Dataset records:
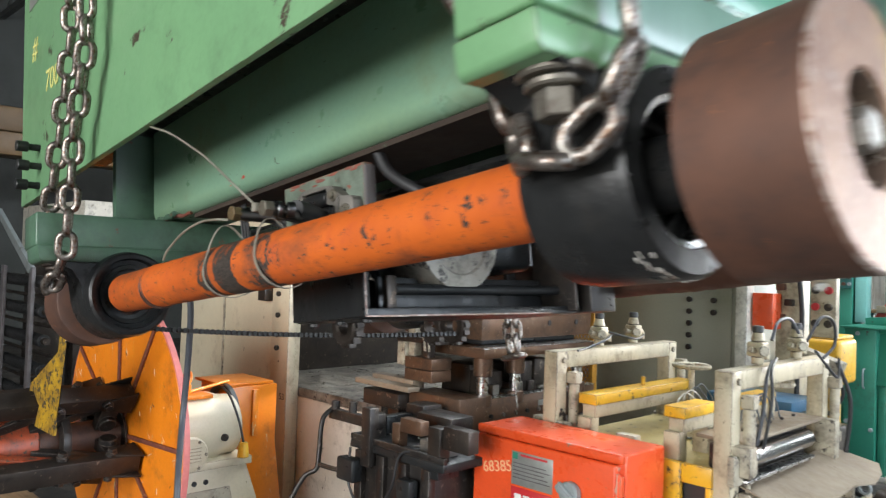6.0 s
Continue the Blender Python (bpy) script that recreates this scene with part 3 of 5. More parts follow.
# rough weld where the beam stands on the rear cross beam
part("weld_bead", dent(bm_hose([(-1.70 + 0.022 * k, 0.106, 0.187 + 0.002 * (k % 2)) for k in range(8)], 0.006, 8, 3), 0.006, 90), GREEN_DARK, carriage, "lumpy painted weld bead")
part("weld_bead", dent(bm_hose([(-1.60 + 0.02 * k, 0.108 + 0.004 * k, 0.186) for k in range(6)], 0.004, 8, 3), 0.005, 110), OXIDE, carriage, "rusty weld bead")
random.seed(21)
SPOT_RED, SPOT_DARK = plain("red_paint_spot", (0.45, 0.05, 0.03), 0.5), plain("dark_paint_chip", (0.05, 0.035, 0.03), 0.6)
for k, (u, w, r, mat) in enumerate([(-1.205, 0.212, 0.0045, SPOT_RED), (-1.262, 0.205, 0.002, SPOT_RED)] + [(random.uniform(-1.5, -0.5), random.uniform(0.23, 0.46), random.uniform(0.0006, 0.0014), SPOT_DARK) for j in range(26)]):
    part("paint_spot", dent(moved(bm_lathe([(0, r), (0.0006, r * 0.8), (0.0007, 0)], (0, 0, 0), (0, -1, 0), 9), Matrix.Translation((u, 0.1118, w)) @ Matrix.Diagonal((1.5, 1, 0.8, 1))), r * 0.4, 300), mat, carriage)
for u, w, d in ((-1.075, 0.225, 0.016),):
    part("paint_scratch", bm_hose([(u, 0.1116, w), (u + d * 0.3, 0.1114, w - d * 0.7), (u + d, 0.1116, w - d)], 0.0005, 6), SPOT_DARK, carriage)

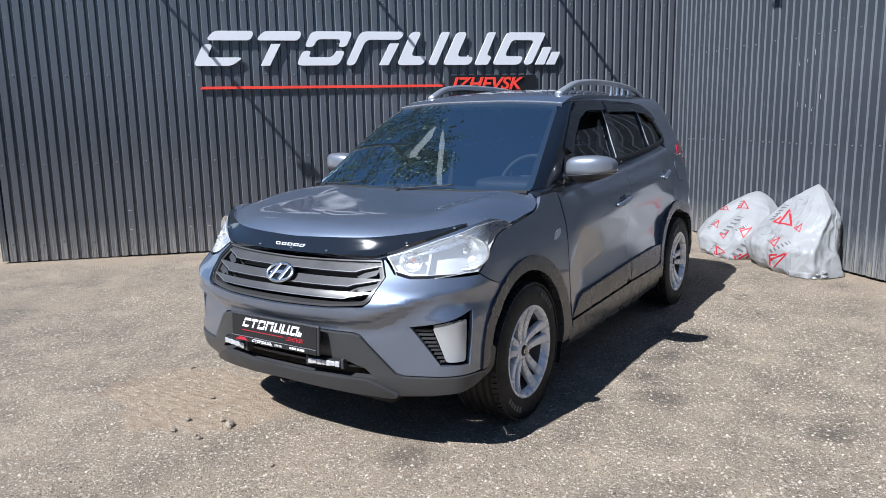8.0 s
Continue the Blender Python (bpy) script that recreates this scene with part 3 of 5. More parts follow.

Task statement
Take the listing and print it again exactly, but without any pictures.

Task solution
6.0 s
Continue the Blender Python (bpy) script that recreates this scene with part 3 of 5. More parts follow.
# rough weld where the beam stands on the rear cross beam
part("weld_bead", dent(bm_hose([(-1.70 + 0.022 * k, 0.106, 0.187 + 0.002 * (k % 2)) for k in range(8)], 0.006, 8, 3), 0.006, 90), GREEN_DARK, carriage, "lumpy painted weld bead")
part("weld_bead", dent(bm_hose([(-1.60 + 0.02 * k, 0.108 + 0.004 * k, 0.186) for k in range(6)], 0.004, 8, 3), 0.005, 110), OXIDE, carriage, "rusty weld bead")
random.seed(21)
SPOT_RED, SPOT_DARK = plain("red_paint_spot", (0.45, 0.05, 0.03), 0.5), plain("dark_paint_chip", (0.05, 0.035, 0.03), 0.6)
for k, (u, w, r, mat) in enumerate([(-1.205, 0.212, 0.0045, SPOT_RED), (-1.262, 0.205, 0.002, SPOT_RED)] + [(random.uniform(-1.5, -0.5), random.uniform(0.23, 0.46), random.uniform(0.0006, 0.0014), SPOT_DARK) for j in range(26)]):
    part("paint_spot", dent(moved(bm_lathe([(0, r), (0.0006, r * 0.8), (0.0007, 0)], (0, 0, 0), (0, -1, 0), 9), Matrix.Translation((u, 0.1118, w)) @ Matrix.Diagonal((1.5, 1, 0.8, 1))), r * 0.4, 300), mat, carriage)
for u, w, d in ((-1.075, 0.225, 0.016),):
    part("paint_scratch", bm_hose([(u, 0.1116, w), (u + d * 0.3, 0.1114, w - d * 0.7), (u + d, 0.1116, w - d)], 0.0005, 6), SPOT_DARK, carriage)

8.0 s
Continue the Blender Python (bpy) script that recreates this scene with part 3 of 5. More parts follow.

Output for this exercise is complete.